Acima de tudo, ainda que exaltando truques científicos, o Pingo Doce usa e abusa de um certo senso de congruência, o que pode servir de eventual explicação ao seu notável sucesso: nos seus jingles, independentemente do ano ou do tema, fala-se de poupança, de sabor, de qualidade, de frescura, de Portugal – mesmo que cada um deles seja trabalhado de modo a colocar o "texto em frases musicais, considerando a acentuação das palavras e as proeminências musicais" [2], como apela a prosódia, para encaixar de uma melhor forma no cérebro dos indivíduos; ou que invista numa trilha "que acompanha (...) as [suas] frases, ajudando a passar a mensagem (...) e (...) fazendo com que os ouvintes se envolvam" [4], como indica a Semiótica e o próprio storytelling. Nos jingles, o Pingo Doce mantém a sua linha de raciocínio, o que o distancia de uma perceção de marca confusa ou dúbia, favorecendo, pelo contrário, uma associação coerente e única face a si. Deste modo, e visto que um espírito contagiante e ordeiro de jingle beneficia a exposição da marca e potencia a possível compra relativamente à sua oferta, o retalhista alimentar em questão acaba por agilizar a sua divulgação, o que estimula o conceito de Brand awareness no seu seio, cuja tradução literal revela as suas propriedades: consciência de marca.
De facto, através de jingles que clamam pela aparente imagem de entidade amiga, com produtos de qualidade e preocupada com a satisfação dos seus clientes, o Pingo Doce promove a propagação de características e valores que o definem e comandam, para mais de estabelecer um princípio de familiaridade com os seus compradores, ao ponto de estes conseguirem ter plena noção do cerne das suas mensagens. Contudo, esta harmonia de estratégia também colabora na construção de uma identidade musical, cujo poder favorece um identificação particular e/ou coletiva quanto à população portuguesa, na medida em que se denota uma valorização do contexto, aplicando não só aspetos voltados para a área do negócio, como a poupança, como também centrados na portugalidade e nas aventuras do quotidiano português. Ou seja: mesmo retirando a força da representação cinematográfica das suas campanhas, o Pingo Doce continua, ainda assim, a apresentar verdadeiros David's – de Michelangelo –, pois são jingles que, ficando no ouvido, não há porosidade que os destrua.
Talvez não existam nem fórmulas certas nem erradas para construir bons jingles, ou antídotos especiais capazes de levar os jingles concorrentes a um menor reconhecimento; talvez haja, em primeiro lugar e principalmente, um sentido de coerência, cuja essência não adormece nem com os anos de existência do Pingo Doce, nem com a sazonalidade propícia às leis do negócio.

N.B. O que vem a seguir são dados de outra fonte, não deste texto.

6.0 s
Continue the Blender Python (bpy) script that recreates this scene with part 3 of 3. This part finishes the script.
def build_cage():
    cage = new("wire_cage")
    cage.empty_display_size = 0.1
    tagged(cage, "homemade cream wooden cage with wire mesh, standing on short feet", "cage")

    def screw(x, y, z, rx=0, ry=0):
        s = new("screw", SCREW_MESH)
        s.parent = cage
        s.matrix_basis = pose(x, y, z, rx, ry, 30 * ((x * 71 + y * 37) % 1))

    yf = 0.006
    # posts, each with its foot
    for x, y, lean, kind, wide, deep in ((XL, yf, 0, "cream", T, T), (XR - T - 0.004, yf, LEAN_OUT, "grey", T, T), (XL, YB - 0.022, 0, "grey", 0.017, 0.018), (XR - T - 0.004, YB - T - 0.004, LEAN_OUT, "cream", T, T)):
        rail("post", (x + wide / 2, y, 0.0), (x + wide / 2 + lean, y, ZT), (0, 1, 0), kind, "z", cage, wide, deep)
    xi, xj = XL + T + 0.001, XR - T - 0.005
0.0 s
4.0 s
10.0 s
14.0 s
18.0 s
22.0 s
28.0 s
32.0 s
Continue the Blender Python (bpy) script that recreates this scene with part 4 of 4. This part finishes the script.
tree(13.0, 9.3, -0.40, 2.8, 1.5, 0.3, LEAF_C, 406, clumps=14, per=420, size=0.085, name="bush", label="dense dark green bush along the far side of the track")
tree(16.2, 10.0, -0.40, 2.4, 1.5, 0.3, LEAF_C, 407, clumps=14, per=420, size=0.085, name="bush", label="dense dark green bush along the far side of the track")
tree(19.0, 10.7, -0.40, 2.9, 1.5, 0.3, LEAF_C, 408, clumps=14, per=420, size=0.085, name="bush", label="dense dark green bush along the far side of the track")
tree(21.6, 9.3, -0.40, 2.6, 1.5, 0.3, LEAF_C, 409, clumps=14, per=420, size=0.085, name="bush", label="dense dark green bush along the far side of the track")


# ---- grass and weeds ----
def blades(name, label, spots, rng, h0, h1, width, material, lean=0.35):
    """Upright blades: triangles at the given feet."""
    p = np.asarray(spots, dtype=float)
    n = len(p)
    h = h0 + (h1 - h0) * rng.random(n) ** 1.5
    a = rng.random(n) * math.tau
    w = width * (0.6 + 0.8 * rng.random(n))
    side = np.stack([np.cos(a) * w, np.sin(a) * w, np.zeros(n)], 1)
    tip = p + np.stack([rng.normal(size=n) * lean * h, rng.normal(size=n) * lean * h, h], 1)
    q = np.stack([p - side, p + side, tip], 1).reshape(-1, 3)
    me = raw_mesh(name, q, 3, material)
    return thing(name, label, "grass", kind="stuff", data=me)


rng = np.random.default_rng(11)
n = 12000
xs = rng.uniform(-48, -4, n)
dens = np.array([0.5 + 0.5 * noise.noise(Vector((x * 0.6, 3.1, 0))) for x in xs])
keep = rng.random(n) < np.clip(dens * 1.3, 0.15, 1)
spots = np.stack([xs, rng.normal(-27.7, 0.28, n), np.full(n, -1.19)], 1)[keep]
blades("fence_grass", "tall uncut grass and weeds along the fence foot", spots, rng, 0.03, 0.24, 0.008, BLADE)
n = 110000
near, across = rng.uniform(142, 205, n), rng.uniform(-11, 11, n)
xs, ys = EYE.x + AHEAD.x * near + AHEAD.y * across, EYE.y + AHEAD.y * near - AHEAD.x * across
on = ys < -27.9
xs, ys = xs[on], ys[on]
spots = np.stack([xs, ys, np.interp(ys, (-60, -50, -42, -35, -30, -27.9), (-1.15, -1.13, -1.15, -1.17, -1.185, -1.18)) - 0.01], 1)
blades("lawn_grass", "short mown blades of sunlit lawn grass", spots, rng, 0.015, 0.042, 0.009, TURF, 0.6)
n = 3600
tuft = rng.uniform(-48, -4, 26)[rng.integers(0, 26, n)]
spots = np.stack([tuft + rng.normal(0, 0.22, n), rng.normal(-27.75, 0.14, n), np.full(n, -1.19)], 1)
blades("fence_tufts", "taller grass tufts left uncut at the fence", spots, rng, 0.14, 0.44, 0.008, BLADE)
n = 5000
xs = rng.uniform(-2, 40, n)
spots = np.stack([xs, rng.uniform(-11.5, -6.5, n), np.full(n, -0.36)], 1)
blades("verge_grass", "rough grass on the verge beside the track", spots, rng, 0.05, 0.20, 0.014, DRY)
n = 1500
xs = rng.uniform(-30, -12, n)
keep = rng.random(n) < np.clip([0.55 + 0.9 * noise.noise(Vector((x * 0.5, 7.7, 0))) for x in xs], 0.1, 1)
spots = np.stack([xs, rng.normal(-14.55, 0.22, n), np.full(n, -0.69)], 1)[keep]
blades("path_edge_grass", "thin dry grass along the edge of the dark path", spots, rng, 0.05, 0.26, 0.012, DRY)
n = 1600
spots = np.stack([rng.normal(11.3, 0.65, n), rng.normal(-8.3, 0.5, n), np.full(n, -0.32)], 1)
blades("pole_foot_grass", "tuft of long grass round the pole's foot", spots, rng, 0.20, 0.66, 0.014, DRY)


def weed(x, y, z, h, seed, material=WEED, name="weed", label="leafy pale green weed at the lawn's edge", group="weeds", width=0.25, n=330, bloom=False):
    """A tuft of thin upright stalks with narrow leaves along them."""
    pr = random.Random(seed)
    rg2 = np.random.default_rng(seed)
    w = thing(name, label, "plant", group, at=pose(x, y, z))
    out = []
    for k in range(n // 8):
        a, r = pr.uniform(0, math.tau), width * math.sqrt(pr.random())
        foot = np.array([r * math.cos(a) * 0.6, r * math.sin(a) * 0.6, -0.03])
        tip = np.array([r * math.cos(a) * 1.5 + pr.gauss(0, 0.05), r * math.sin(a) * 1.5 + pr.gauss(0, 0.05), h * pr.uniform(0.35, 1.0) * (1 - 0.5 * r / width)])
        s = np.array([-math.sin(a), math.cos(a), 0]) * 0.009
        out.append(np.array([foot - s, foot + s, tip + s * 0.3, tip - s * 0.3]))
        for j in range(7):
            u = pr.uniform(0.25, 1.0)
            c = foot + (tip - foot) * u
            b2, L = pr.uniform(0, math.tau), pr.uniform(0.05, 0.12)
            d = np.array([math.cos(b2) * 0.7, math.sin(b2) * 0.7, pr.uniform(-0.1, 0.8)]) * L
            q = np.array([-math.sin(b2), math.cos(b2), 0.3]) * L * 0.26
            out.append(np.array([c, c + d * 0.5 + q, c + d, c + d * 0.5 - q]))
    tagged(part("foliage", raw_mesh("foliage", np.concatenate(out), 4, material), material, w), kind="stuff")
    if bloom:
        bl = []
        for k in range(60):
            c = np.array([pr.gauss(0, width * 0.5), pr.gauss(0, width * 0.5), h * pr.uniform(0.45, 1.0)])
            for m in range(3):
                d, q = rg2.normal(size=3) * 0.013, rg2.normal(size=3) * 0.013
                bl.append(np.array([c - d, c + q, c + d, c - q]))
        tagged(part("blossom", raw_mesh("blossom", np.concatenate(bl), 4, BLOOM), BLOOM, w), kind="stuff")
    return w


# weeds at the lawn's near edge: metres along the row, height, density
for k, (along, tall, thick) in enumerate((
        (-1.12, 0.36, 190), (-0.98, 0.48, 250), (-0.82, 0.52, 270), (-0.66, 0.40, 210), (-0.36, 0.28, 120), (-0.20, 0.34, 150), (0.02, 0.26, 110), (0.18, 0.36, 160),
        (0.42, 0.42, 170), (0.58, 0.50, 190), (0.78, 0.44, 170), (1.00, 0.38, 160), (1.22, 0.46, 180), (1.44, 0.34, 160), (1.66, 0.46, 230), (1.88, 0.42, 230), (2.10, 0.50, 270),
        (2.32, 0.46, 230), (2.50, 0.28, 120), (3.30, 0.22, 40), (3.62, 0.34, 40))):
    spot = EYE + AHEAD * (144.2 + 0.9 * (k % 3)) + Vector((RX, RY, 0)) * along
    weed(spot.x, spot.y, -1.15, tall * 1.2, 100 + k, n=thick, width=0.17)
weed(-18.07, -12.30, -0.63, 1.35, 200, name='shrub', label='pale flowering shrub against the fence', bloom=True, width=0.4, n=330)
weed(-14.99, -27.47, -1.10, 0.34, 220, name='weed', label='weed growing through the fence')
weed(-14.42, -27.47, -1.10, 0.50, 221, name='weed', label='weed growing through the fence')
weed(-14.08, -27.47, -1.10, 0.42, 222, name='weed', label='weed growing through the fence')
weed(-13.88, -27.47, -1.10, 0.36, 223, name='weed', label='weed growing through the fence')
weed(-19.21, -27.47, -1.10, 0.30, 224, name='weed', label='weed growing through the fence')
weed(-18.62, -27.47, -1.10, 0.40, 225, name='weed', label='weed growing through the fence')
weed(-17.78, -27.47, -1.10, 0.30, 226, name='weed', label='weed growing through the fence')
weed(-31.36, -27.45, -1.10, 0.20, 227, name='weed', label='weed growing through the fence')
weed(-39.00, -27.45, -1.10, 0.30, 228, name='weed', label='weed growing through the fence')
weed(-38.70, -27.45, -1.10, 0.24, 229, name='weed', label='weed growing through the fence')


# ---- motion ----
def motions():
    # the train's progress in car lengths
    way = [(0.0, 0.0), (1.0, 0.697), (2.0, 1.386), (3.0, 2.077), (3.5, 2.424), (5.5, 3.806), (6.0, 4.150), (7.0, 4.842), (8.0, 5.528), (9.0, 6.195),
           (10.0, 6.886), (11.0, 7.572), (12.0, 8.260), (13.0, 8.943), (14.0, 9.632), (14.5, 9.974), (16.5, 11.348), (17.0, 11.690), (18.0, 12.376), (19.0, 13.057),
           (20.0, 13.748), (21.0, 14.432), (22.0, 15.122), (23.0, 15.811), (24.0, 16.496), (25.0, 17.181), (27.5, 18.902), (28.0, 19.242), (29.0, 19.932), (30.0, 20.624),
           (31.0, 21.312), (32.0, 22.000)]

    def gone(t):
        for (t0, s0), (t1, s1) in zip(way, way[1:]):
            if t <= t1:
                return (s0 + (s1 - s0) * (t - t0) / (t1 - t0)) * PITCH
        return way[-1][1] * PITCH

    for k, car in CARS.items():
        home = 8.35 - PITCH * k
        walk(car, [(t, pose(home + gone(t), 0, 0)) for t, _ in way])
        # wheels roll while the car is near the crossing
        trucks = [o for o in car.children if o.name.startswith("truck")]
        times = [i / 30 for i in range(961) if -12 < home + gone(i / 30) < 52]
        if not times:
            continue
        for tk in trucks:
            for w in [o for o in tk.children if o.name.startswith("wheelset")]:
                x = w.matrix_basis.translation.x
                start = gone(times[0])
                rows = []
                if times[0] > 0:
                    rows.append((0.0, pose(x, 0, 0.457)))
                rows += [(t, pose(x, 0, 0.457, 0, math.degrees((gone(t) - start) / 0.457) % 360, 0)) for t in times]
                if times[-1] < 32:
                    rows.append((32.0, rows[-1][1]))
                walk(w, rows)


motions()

- [1] Shakil, A. & Siddiqui, D. A. (2019). How jingles in Advertising Affect Retention and recall of the product. International Journal of Thesis Projects and Dissertations, 7 (9), 20-29.
- [2] Massini-Cagliari, G. A. (2021). Prosódia Musical como pista para o ritmo linguístico: Análise de jingles de propaganda. In N. C. Prado & A. C. Cangemi (Orgs.), Estudos fonéticos e fonológicos: observando fatos linguísticos (pp. 127-150).